Write out the entire listing below exactly as it appears, minus any pictures.

* * * * *

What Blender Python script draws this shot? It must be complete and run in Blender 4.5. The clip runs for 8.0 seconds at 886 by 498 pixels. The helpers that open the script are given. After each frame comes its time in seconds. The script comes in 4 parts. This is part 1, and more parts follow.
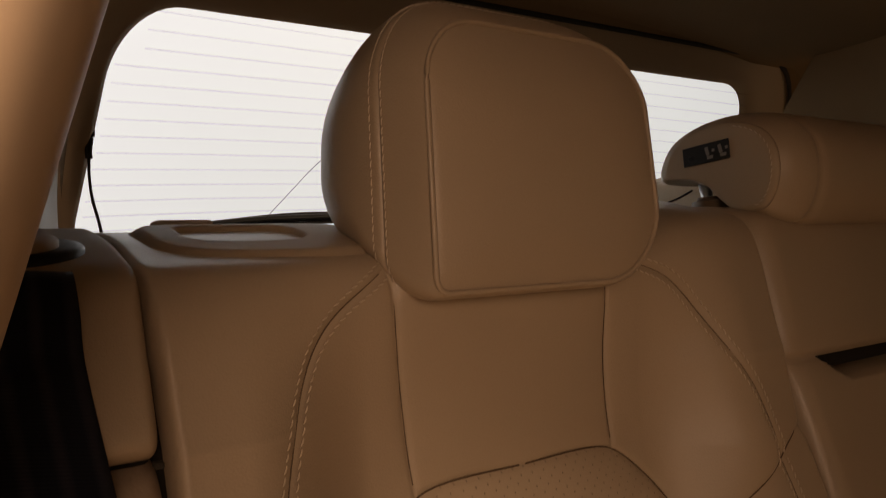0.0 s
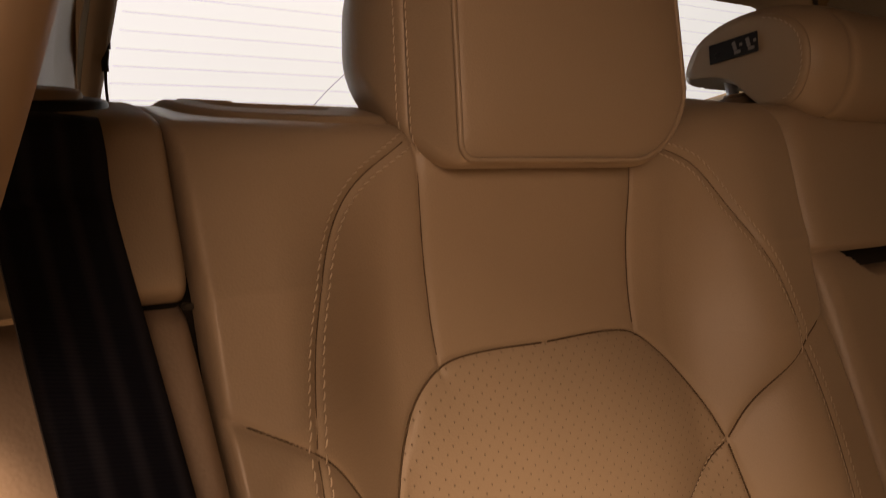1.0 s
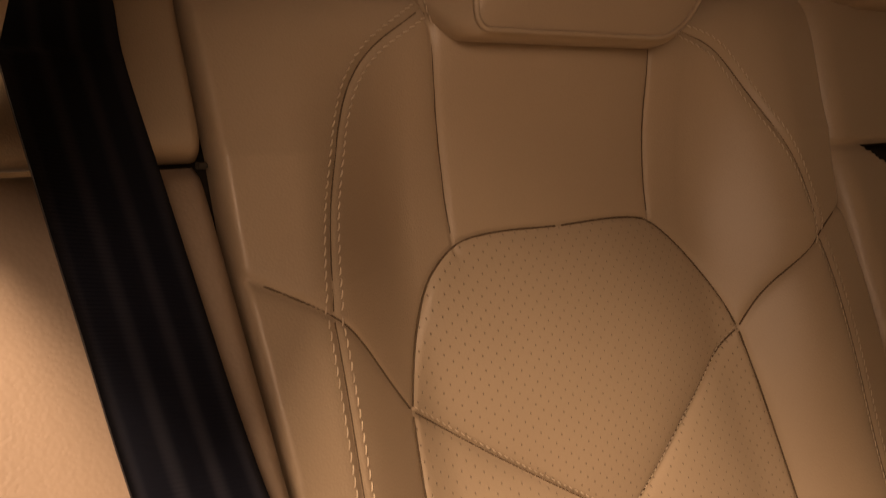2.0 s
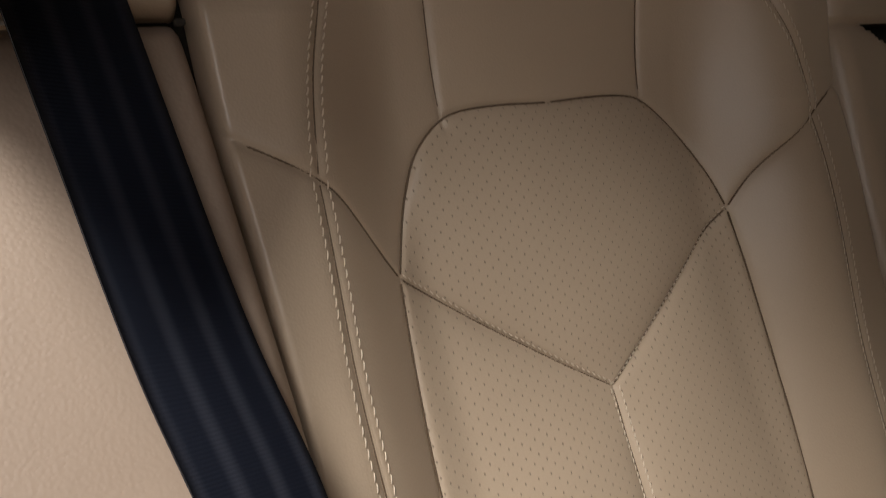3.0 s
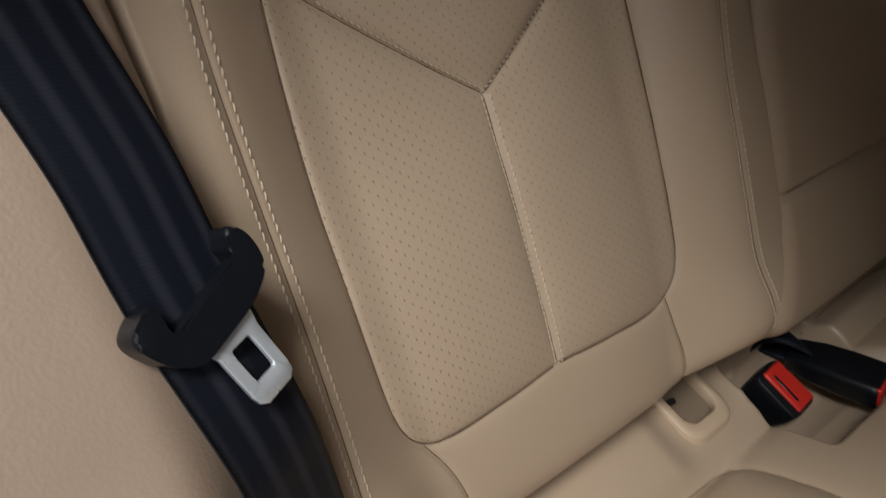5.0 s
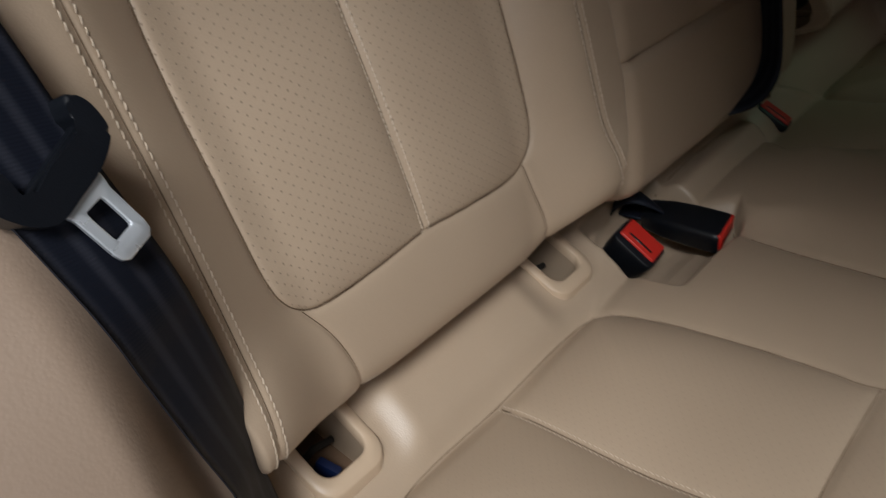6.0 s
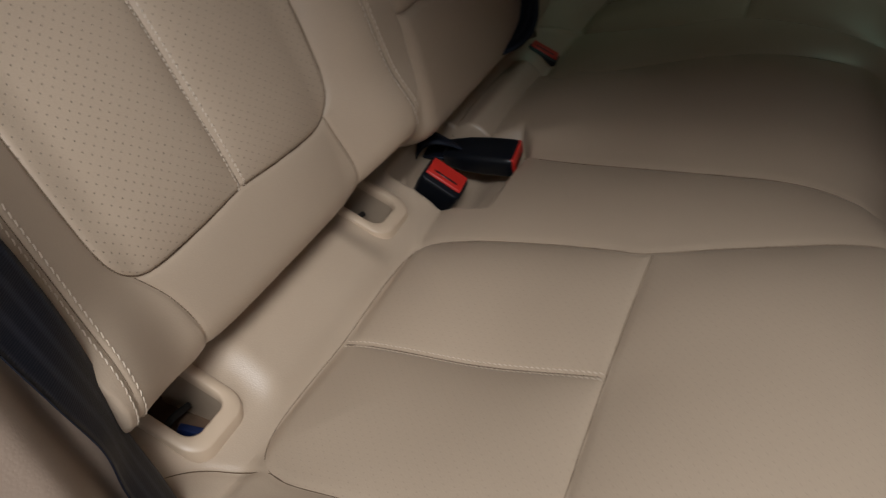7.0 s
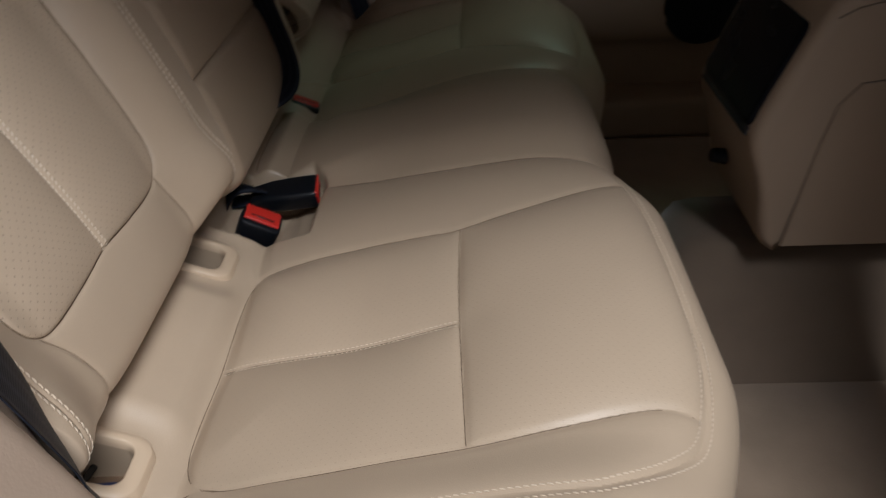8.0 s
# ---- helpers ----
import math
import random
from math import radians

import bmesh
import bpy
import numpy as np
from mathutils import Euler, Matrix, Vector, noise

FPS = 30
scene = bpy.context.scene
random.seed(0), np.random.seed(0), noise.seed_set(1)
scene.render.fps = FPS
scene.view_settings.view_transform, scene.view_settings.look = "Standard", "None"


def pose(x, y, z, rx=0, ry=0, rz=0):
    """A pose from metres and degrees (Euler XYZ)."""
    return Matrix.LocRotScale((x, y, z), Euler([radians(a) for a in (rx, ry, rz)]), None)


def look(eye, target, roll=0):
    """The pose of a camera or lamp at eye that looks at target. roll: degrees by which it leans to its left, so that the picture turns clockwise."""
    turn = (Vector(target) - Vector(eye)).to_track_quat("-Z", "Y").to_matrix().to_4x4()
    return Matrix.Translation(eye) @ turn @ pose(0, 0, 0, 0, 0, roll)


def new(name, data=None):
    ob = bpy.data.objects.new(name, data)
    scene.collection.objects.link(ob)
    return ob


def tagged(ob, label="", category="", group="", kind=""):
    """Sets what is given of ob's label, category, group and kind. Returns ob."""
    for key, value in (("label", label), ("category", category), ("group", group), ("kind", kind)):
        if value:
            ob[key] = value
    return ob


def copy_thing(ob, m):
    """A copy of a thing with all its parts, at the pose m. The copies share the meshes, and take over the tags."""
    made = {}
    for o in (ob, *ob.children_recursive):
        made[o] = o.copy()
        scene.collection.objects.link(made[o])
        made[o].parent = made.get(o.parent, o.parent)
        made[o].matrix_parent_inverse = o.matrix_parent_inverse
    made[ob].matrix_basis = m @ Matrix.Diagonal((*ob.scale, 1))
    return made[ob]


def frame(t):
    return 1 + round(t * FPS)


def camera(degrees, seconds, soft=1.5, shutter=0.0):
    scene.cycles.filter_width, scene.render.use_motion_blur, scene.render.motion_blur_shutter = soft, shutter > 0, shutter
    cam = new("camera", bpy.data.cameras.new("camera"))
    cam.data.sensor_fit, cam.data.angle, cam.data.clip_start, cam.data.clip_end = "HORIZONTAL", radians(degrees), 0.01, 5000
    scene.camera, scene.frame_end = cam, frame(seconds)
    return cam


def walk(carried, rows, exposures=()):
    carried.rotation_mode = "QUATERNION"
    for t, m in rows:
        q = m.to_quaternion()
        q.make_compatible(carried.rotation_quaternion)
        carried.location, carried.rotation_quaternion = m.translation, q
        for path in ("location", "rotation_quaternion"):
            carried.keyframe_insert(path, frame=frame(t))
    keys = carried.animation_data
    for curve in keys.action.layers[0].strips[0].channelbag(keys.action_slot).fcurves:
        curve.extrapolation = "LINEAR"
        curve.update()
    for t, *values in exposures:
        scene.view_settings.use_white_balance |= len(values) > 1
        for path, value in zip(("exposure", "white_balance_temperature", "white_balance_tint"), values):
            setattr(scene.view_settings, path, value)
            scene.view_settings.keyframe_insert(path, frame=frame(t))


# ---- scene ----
cam = camera(62.1, 8.0, soft=1.1, shutter=0.4)
PATH = [
    (0, (-0.289, -0.206, 0.936), (0.816, 1.46, 0.97), -2.7),
    (0.5, (-0.293, -0.203, 0.914), (0.791, 1.477, 0.893), -2.7),
    (1, (-0.294, -0.2, 0.89), (0.773, 1.489, 0.798), -2.7),
    (1.5, (-0.298, -0.195, 0.874), (0.755, 1.496, 0.693), -2.6),
    (3, (-0.296, -0.206, 0.834), (0.704, 1.457, 0.348), -3.1),
    (3.5, (-0.293, -0.212, 0.825), (0.703, 1.411, 0.215), -3.3),
    (4, (-0.294, -0.223, 0.813), (0.707, 1.345, 0.079), -3.4),
    (4.2, (-0.297, -0.217, 0.81), (0.733, 1.295, 0.002), -2.5),
    (5.3, (-0.29, -0.244, 0.784), (0.779, 1.054, -0.297), -2.6),
    (5.5, (-0.291, -0.252, 0.785), (0.793, 0.989, -0.348), -2.5),
    (6, (-0.301, -0.28, 0.778), (0.854, 0.82, -0.43), -2.8),
    (6.5, (-0.316, -0.303, 0.775), (0.936, 0.635, -0.471), -3.4),
    (7, (-0.347, -0.323, 0.776), (1.039, 0.392, -0.476), -3.4),
    (7.5, (-0.418, -0.318, 0.785), (1.106, 0.115, -0.435), -3.2),
    (8, (-0.487, -0.279, 0.799), (1.154, -0.188, -0.341), -3.5),
]
EXPOSURES = [(0.0, -0.06, 13200, 35), (1.0, 0.04, 14200, 39), (1.7, 0.15, 14800, 41), (2.8, 0.07, 6450, 10), (4.2, -0.2, 6400, 10), (5.3, -0.36, 6200, 9), (7.0, -0.42, 5900, 10), (8.0, -0.14, 5850, 10)]
walk(cam, [(t, look(eye, target, roll)) for t, eye, target, roll in PATH], EXPOSURES)

# ---- light ----
world = bpy.data.worlds.new("garage_air")
scene.world = world
world.use_nodes = True
world.node_tree.nodes["Background"].inputs[0].default_value = (1.0, 0.97, 0.92, 1)
world.node_tree.nodes["Background"].inputs[1].default_value = 0.16


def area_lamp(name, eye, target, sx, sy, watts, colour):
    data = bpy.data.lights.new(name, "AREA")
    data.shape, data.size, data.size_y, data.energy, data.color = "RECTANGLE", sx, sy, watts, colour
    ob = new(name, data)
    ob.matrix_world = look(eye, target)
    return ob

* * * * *

REPLY =
What Blender Python script draws this shot? It must be complete and run in Blender 4.5. The clip runs for 8.0 seconds at 886 by 498 pixels. The helpers that open the script are given. After each frame comes its time in seconds. The script comes in 4 parts. This is part 1, and more parts follow.
0.0 s
1.0 s
2.0 s
3.0 s
5.0 s
6.0 s
7.0 s
8.0 s
# ---- helpers ----
import math
import random
from math import radians

import bmesh
import bpy
import numpy as np
from mathutils import Euler, Matrix, Vector, noise

FPS = 30
scene = bpy.context.scene
random.seed(0), np.random.seed(0), noise.seed_set(1)
scene.render.fps = FPS
scene.view_settings.view_transform, scene.view_settings.look = "Standard", "None"


def pose(x, y, z, rx=0, ry=0, rz=0):
    """A pose from metres and degrees (Euler XYZ)."""
    return Matrix.LocRotScale((x, y, z), Euler([radians(a) for a in (rx, ry, rz)]), None)


def look(eye, target, roll=0):
    """The pose of a camera or lamp at eye that looks at target. roll: degrees by which it leans to its left, so that the picture turns clockwise."""
    turn = (Vector(target) - Vector(eye)).to_track_quat("-Z", "Y").to_matrix().to_4x4()
    return Matrix.Translation(eye) @ turn @ pose(0, 0, 0, 0, 0, roll)


def new(name, data=None):
    ob = bpy.data.objects.new(name, data)
    scene.collection.objects.link(ob)
    return ob


def tagged(ob, label="", category="", group="", kind=""):
    """Sets what is given of ob's label, category, group and kind. Returns ob."""
    for key, value in (("label", label), ("category", category), ("group", group), ("kind", kind)):
        if value:
            ob[key] = value
    return ob


def copy_thing(ob, m):
    """A copy of a thing with all its parts, at the pose m. The copies share the meshes, and take over the tags."""
    made = {}
    for o in (ob, *ob.children_recursive):
        made[o] = o.copy()
        scene.collection.objects.link(made[o])
        made[o].parent = made.get(o.parent, o.parent)
        made[o].matrix_parent_inverse = o.matrix_parent_inverse
    made[ob].matrix_basis = m @ Matrix.Diagonal((*ob.scale, 1))
    return made[ob]


def frame(t):
    return 1 + round(t * FPS)


def camera(degrees, seconds, soft=1.5, shutter=0.0):
    scene.cycles.filter_width, scene.render.use_motion_blur, scene.render.motion_blur_shutter = soft, shutter > 0, shutter
    cam = new("camera", bpy.data.cameras.new("camera"))
    cam.data.sensor_fit, cam.data.angle, cam.data.clip_start, cam.data.clip_end = "HORIZONTAL", radians(degrees), 0.01, 5000
    scene.camera, scene.frame_end = cam, frame(seconds)
    return cam


def walk(carried, rows, exposures=()):
    carried.rotation_mode = "QUATERNION"
    for t, m in rows:
        q = m.to_quaternion()
        q.make_compatible(carried.rotation_quaternion)
        carried.location, carried.rotation_quaternion = m.translation, q
        for path in ("location", "rotation_quaternion"):
            carried.keyframe_insert(path, frame=frame(t))
    keys = carried.animation_data
    for curve in keys.action.layers[0].strips[0].channelbag(keys.action_slot).fcurves:
        curve.extrapolation = "LINEAR"
        curve.update()
    for t, *values in exposures:
        scene.view_settings.use_white_balance |= len(values) > 1
        for path, value in zip(("exposure", "white_balance_temperature", "white_balance_tint"), values):
            setattr(scene.view_settings, path, value)
            scene.view_settings.keyframe_insert(path, frame=frame(t))


# ---- scene ----
cam = camera(62.1, 8.0, soft=1.1, shutter=0.4)
PATH = [
    (0, (-0.289, -0.206, 0.936), (0.816, 1.46, 0.97), -2.7),
    (0.5, (-0.293, -0.203, 0.914), (0.791, 1.477, 0.893), -2.7),
    (1, (-0.294, -0.2, 0.89), (0.773, 1.489, 0.798), -2.7),
    (1.5, (-0.298, -0.195, 0.874), (0.755, 1.496, 0.693), -2.6),
    (3, (-0.296, -0.206, 0.834), (0.704, 1.457, 0.348), -3.1),
    (3.5, (-0.293, -0.212, 0.825), (0.703, 1.411, 0.215), -3.3),
    (4, (-0.294, -0.223, 0.813), (0.707, 1.345, 0.079), -3.4),
    (4.2, (-0.297, -0.217, 0.81), (0.733, 1.295, 0.002), -2.5),
    (5.3, (-0.29, -0.244, 0.784), (0.779, 1.054, -0.297), -2.6),
    (5.5, (-0.291, -0.252, 0.785), (0.793, 0.989, -0.348), -2.5),
    (6, (-0.301, -0.28, 0.778), (0.854, 0.82, -0.43), -2.8),
    (6.5, (-0.316, -0.303, 0.775), (0.936, 0.635, -0.471), -3.4),
    (7, (-0.347, -0.323, 0.776), (1.039, 0.392, -0.476), -3.4),
    (7.5, (-0.418, -0.318, 0.785), (1.106, 0.115, -0.435), -3.2),
    (8, (-0.487, -0.279, 0.799), (1.154, -0.188, -0.341), -3.5),
]
EXPOSURES = [(0.0, -0.06, 13200, 35), (1.0, 0.04, 14200, 39), (1.7, 0.15, 14800, 41), (2.8, 0.07, 6450, 10), (4.2, -0.2, 6400, 10), (5.3, -0.36, 6200, 9), (7.0, -0.42, 5900, 10), (8.0, -0.14, 5850, 10)]
walk(cam, [(t, look(eye, target, roll)) for t, eye, target, roll in PATH], EXPOSURES)

# ---- light ----
world = bpy.data.worlds.new("garage_air")
scene.world = world
world.use_nodes = True
world.node_tree.nodes["Background"].inputs[0].default_value = (1.0, 0.97, 0.92, 1)
world.node_tree.nodes["Background"].inputs[1].default_value = 0.16


def area_lamp(name, eye, target, sx, sy, watts, colour):
    data = bpy.data.lights.new(name, "AREA")
    data.shape, data.size, data.size_y, data.energy, data.color = "RECTANGLE", sx, sy, watts, colour
    ob = new(name, data)
    ob.matrix_world = look(eye, target)
    return ob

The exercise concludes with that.